Una comunidad de tres está creada entre los que han hablado de estos acontecimientos por el camino. Una mesa, un pan y una bendición, antes de hacerse invisible a sus ojos. Lo último que sale de la boca de Jesús son palabras de bendición. Acogerla es lo que proporciona el celo y el arranque para ir a Jerusalén e inaugurar otro tiempo.
El tiempo de la memoria y la narración (Lc 24,31-35)
De nuevo los dos discípulos se encuentran solos, pero ahora no discuten, comparten una misma maravilla vivida. Se trata de recordar: “¿No ardía nuestro corazón?” El Resucitado no sólo ha entrado en la casa, se ha introducido en su hábitat interior, en su corazón y en su memoria4. Ahora ya vive para siempre en ellos.
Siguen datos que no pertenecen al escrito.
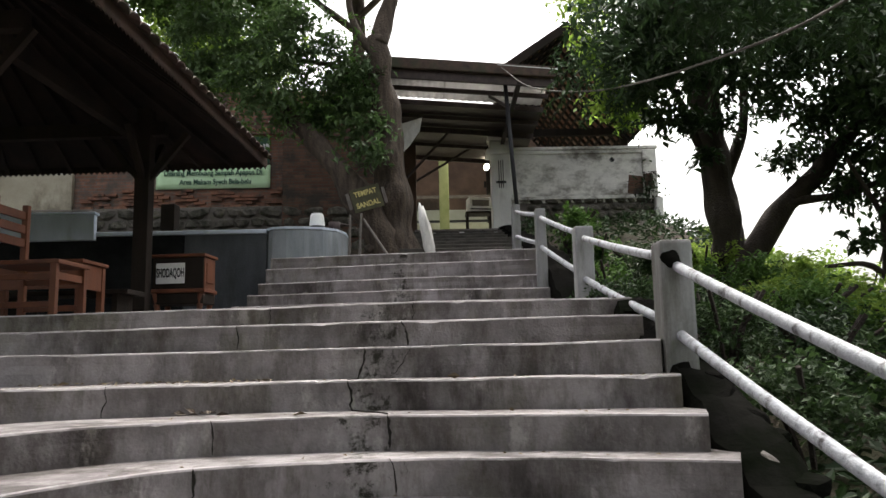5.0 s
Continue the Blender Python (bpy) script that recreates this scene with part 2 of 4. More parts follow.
BEIGE = mat("beige_plaster", (0.3, 0.27, 0.21), (0.45, 0.41, 0.33), 1.5, 0.9, 0.3, dark=(0.12, 0.1, 0.075))
BASIN_BLACK = mat("black_cement", (0.008, 0.009, 0.01), (0.024, 0.025, 0.026), 3, 0.85, 0.3, spec=0.08)
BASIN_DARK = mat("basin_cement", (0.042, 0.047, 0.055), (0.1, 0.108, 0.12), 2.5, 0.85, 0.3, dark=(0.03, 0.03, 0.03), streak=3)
WHITE = mat("white_paint", (0.68, 0.68, 0.68), (0.8, 0.8, 0.79), 4, 0.6, 0.1)
BLACK = mat("black_ink", (0.012, 0.012, 0.015), (0.02, 0.02, 0.022), 6, 0.6, 0.0)
STEEL = mat("dark_steel", (0.04, 0.03, 0.03), (0.08, 0.06, 0.055), 7, 0.5, 0.1, metal=0.3)
SHEET = mat("translucent_sheet", (0.58, 0.57, 0.56), (0.74, 0.72, 0.7), 1.5, 0.6, 0.1, dark=(0.24, 0.23, 0.22), trans=0.36)
GREEN_PAINT = mat("green_paint", (0.28, 0.33, 0.14), (0.4, 0.44, 0.22), 4, 0.7, 0.1)
INNER = mat("inner_plaster", (0.33, 0.34, 0.26), (0.45, 0.46, 0.38), 2, 0.85, 0.15)
BANNER = mat("banner_green", (0.5, 0.74, 0.44), (0.66, 0.85, 0.62), 1.2, 0.5, 0.08)
BANNER_DARK = mat("banner_dark", (0.02, 0.06, 0.035), (0.035, 0.085, 0.05), 1.5, 0.5, 0.05)
BANNER_INK = mat("banner_ink", (0.02, 0.07, 0.05), (0.03, 0.09, 0.06), 3, 0.6, 0.0)
YELLOW = mat("yellow_paint", (0.5, 0.43, 0.16), (0.6, 0.52, 0.22), 5, 0.7, 0.0)
BOARD = mat("weathered_board", (0.05, 0.05, 0.03), (0.09, 0.085, 0.05), 5, 0.85, 0.3)
PLASTIC_GREEN = mat("green_plastic", (0.008, 0.16, 0.1), (0.015, 0.24, 0.16), 3, 0.45, 0.1, spec=0.5)
BARK = mat("bark", (0.03, 0.023, 0.018), (0.11, 0.085, 0.068), 11, 0.95, 1.0, streak=6, grain=30)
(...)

Y vuelven a Jerusalén, donde son acogidos por unas palabras de anuncio: “¡Es verdad, el Señor ha resucitado!”. Entonces cuentan lo vivido a los Once y sus compañeros. El relatar recordando, despierta la conciencia del ardor del corazón, y la memoria se convierte en un instrumento de revelación del Resucitado. El acto de contar hace revivir la vivencia con aquel peregrino. En el corazón del intercambio surge una presencia, conocida del lector, pero también de los personajes del relato: “Se ha aparecido a Simón” (v.34). Aún no salen del asombro. Y queda abierto el relato a los lectores de todos los tiempos, para que lo continúen, sumándose a este contar lo que nos ha pasado por el camino.
1 Cf. C. M. Martini, Creo en la vida eterna, San Pablo, MADRID 2012, 10-15.
2 Cf. S. Reymond, “Une histoire sans fin: les pélerins d’Emmaüs (Lc 24, 13-35)” en: D. Marguerat, Quand la Bible se raconte, Les éditions du Cerf, Paris 2003, 123-141.
3 Antiballo es el vocablo griego del texto que significa arrojar contra, objetar, disputar. Se trata de una discusión acalorada.
4 Cf. J.N. Aletti, L’Art de raconterJésus Christ. L’ecriture narrative de l’evangile de Luc, Editions du Seuil, “Parole de Dieu”, Paris 1989.